### INSTRUCTIONS FOR THE TASK
Repeat the data below exactly, dropping any pictures it holds.

________________________________________

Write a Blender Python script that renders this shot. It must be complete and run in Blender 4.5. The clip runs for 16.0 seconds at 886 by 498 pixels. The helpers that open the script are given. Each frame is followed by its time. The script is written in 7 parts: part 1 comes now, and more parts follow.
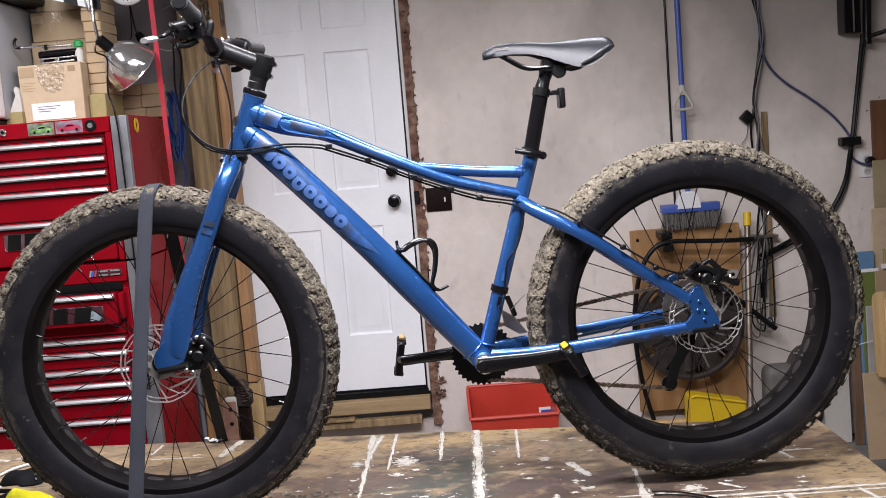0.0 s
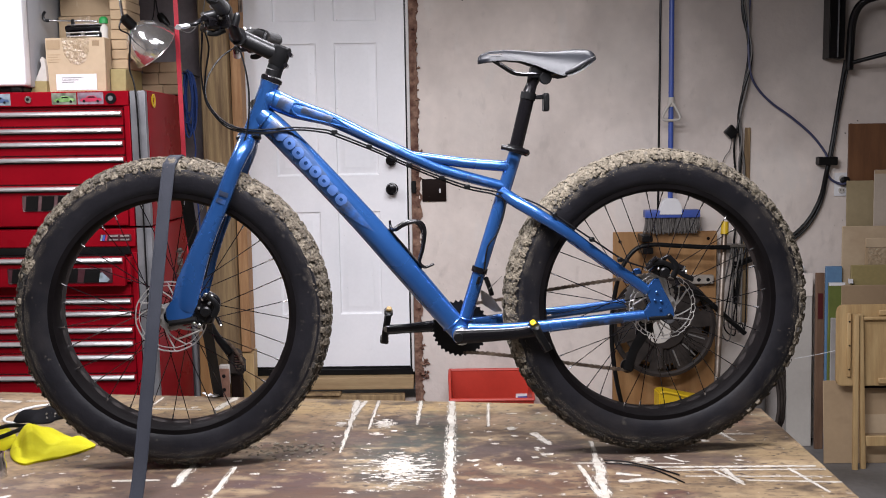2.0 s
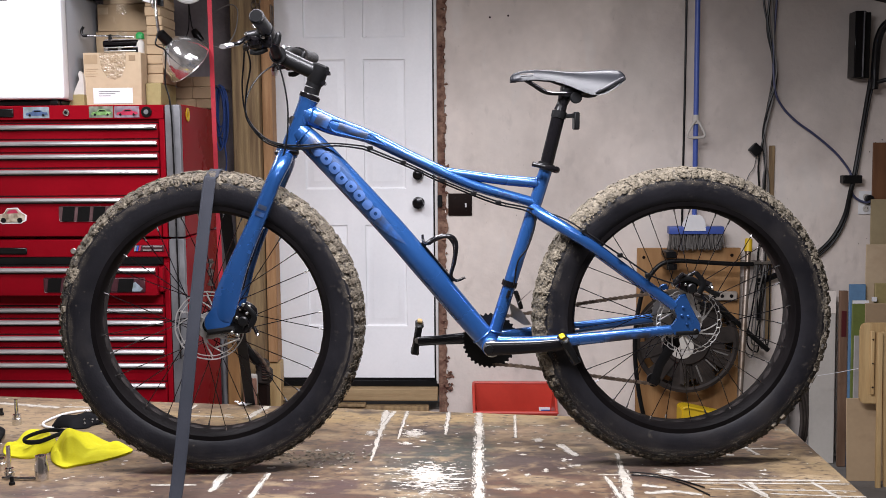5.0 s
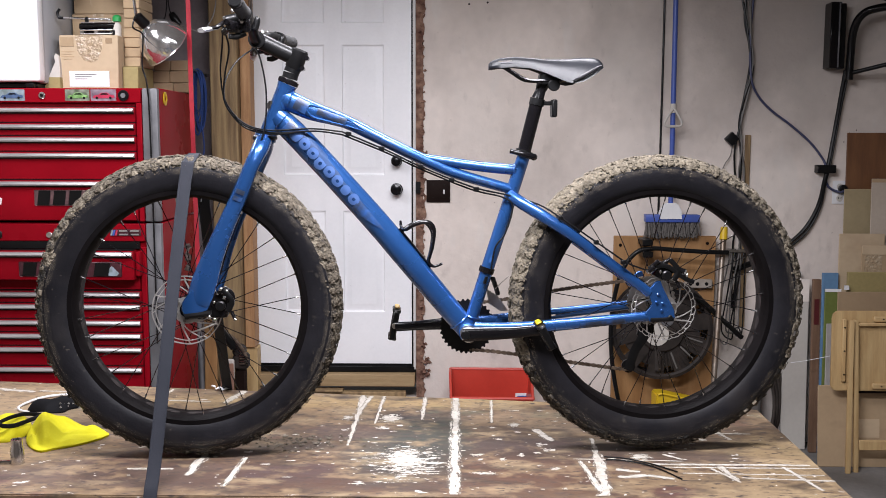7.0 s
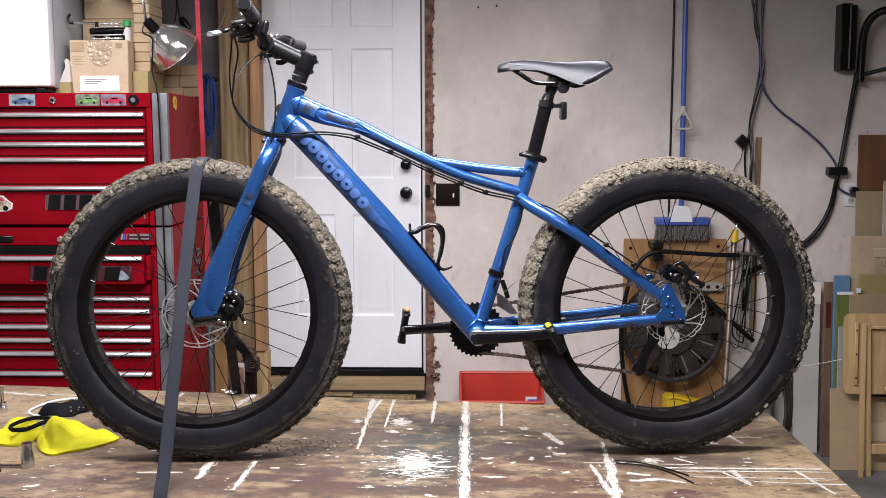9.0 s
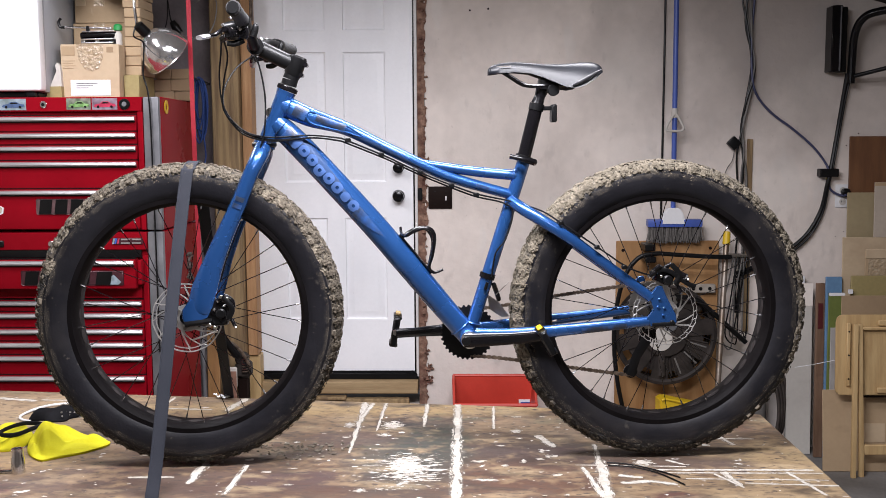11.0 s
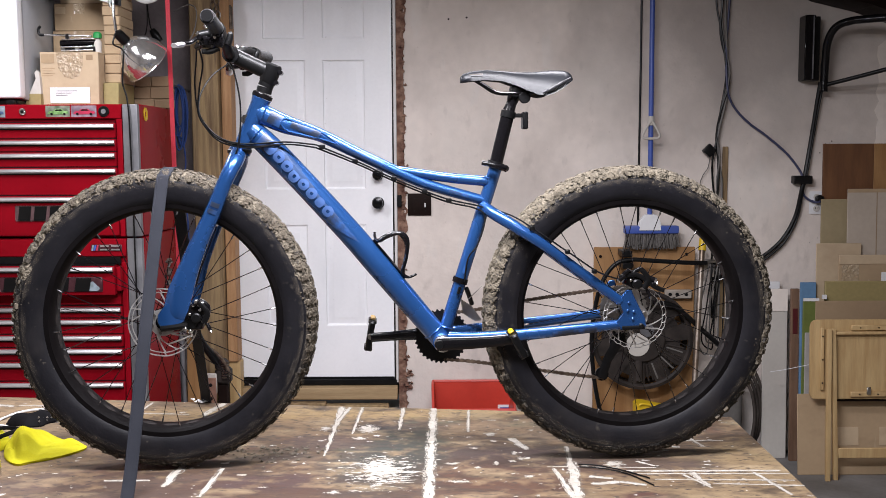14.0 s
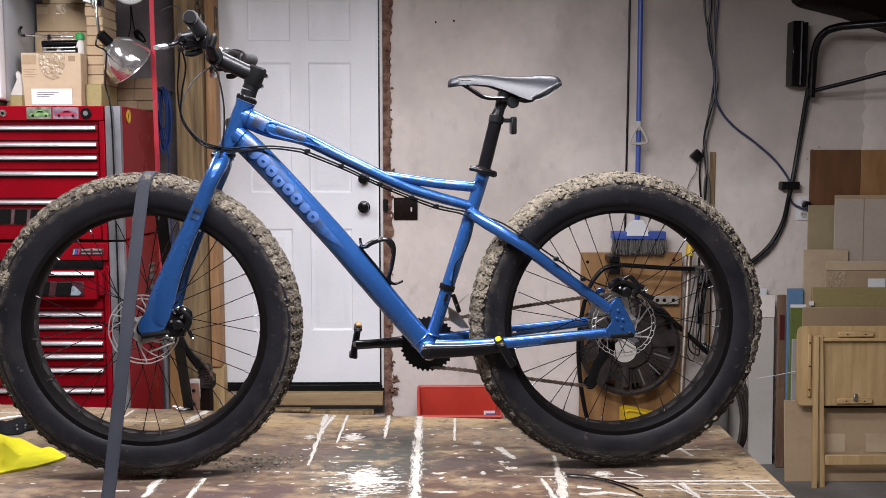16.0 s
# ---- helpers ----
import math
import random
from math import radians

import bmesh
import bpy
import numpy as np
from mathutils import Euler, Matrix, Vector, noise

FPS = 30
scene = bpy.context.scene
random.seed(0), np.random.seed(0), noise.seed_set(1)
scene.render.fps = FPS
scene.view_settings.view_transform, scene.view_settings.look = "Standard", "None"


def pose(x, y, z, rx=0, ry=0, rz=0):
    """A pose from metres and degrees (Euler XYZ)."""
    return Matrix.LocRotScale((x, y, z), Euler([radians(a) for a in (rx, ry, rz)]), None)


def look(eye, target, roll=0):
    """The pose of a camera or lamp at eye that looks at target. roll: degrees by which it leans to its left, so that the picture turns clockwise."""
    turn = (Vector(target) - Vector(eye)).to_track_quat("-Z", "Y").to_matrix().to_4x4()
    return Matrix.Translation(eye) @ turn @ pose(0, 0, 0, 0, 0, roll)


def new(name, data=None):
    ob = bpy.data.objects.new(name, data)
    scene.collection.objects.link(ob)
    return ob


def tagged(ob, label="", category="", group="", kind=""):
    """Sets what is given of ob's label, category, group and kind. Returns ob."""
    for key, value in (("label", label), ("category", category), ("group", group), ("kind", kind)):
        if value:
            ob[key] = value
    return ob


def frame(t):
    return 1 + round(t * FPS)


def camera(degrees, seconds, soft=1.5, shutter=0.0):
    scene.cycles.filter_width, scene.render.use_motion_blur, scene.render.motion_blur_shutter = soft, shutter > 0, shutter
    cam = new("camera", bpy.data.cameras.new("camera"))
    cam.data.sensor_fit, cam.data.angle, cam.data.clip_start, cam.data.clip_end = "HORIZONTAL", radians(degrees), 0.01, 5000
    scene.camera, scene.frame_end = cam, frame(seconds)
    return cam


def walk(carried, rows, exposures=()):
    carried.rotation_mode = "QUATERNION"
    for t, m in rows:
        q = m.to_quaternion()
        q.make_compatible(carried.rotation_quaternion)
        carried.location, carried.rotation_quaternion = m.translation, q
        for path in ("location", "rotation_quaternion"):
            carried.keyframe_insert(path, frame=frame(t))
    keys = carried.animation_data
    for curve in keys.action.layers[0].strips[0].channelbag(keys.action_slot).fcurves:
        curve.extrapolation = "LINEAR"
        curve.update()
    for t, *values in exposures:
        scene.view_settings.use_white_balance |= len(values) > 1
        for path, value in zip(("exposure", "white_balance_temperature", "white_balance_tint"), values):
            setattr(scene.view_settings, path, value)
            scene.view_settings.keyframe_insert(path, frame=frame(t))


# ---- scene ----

________________________________________

### SOLUTION TO THE EXERCISE
Write a Blender Python script that renders this shot. It must be complete and run in Blender 4.5. The clip runs for 16.0 seconds at 886 by 498 pixels. The helpers that open the script are given. Each frame is followed by its time. The script is written in 7 parts: part 1 comes now, and more parts follow.
0.0 s
2.0 s
5.0 s
7.0 s
9.0 s
11.0 s
14.0 s
16.0 s
# ---- helpers ----
import math
import random
from math import radians

import bmesh
import bpy
import numpy as np
from mathutils import Euler, Matrix, Vector, noise

FPS = 30
scene = bpy.context.scene
random.seed(0), np.random.seed(0), noise.seed_set(1)
scene.render.fps = FPS
scene.view_settings.view_transform, scene.view_settings.look = "Standard", "None"


def pose(x, y, z, rx=0, ry=0, rz=0):
    """A pose from metres and degrees (Euler XYZ)."""
    return Matrix.LocRotScale((x, y, z), Euler([radians(a) for a in (rx, ry, rz)]), None)


def look(eye, target, roll=0):
    """The pose of a camera or lamp at eye that looks at target. roll: degrees by which it leans to its left, so that the picture turns clockwise."""
    turn = (Vector(target) - Vector(eye)).to_track_quat("-Z", "Y").to_matrix().to_4x4()
    return Matrix.Translation(eye) @ turn @ pose(0, 0, 0, 0, 0, roll)


def new(name, data=None):
    ob = bpy.data.objects.new(name, data)
    scene.collection.objects.link(ob)
    return ob


def tagged(ob, label="", category="", group="", kind=""):
    """Sets what is given of ob's label, category, group and kind. Returns ob."""
    for key, value in (("label", label), ("category", category), ("group", group), ("kind", kind)):
        if value:
            ob[key] = value
    return ob


def frame(t):
    return 1 + round(t * FPS)


def camera(degrees, seconds, soft=1.5, shutter=0.0):
    scene.cycles.filter_width, scene.render.use_motion_blur, scene.render.motion_blur_shutter = soft, shutter > 0, shutter
    cam = new("camera", bpy.data.cameras.new("camera"))
    cam.data.sensor_fit, cam.data.angle, cam.data.clip_start, cam.data.clip_end = "HORIZONTAL", radians(degrees), 0.01, 5000
    scene.camera, scene.frame_end = cam, frame(seconds)
    return cam


def walk(carried, rows, exposures=()):
    carried.rotation_mode = "QUATERNION"
    for t, m in rows:
        q = m.to_quaternion()
        q.make_compatible(carried.rotation_quaternion)
        carried.location, carried.rotation_quaternion = m.translation, q
        for path in ("location", "rotation_quaternion"):
            carried.keyframe_insert(path, frame=frame(t))
    keys = carried.animation_data
    for curve in keys.action.layers[0].strips[0].channelbag(keys.action_slot).fcurves:
        curve.extrapolation = "LINEAR"
        curve.update()
    for t, *values in exposures:
        scene.view_settings.use_white_balance |= len(values) > 1
        for path, value in zip(("exposure", "white_balance_temperature", "white_balance_tint"), values):
            setattr(scene.view_settings, path, value)
            scene.view_settings.keyframe_insert(path, frame=frame(t))


# ---- scene ----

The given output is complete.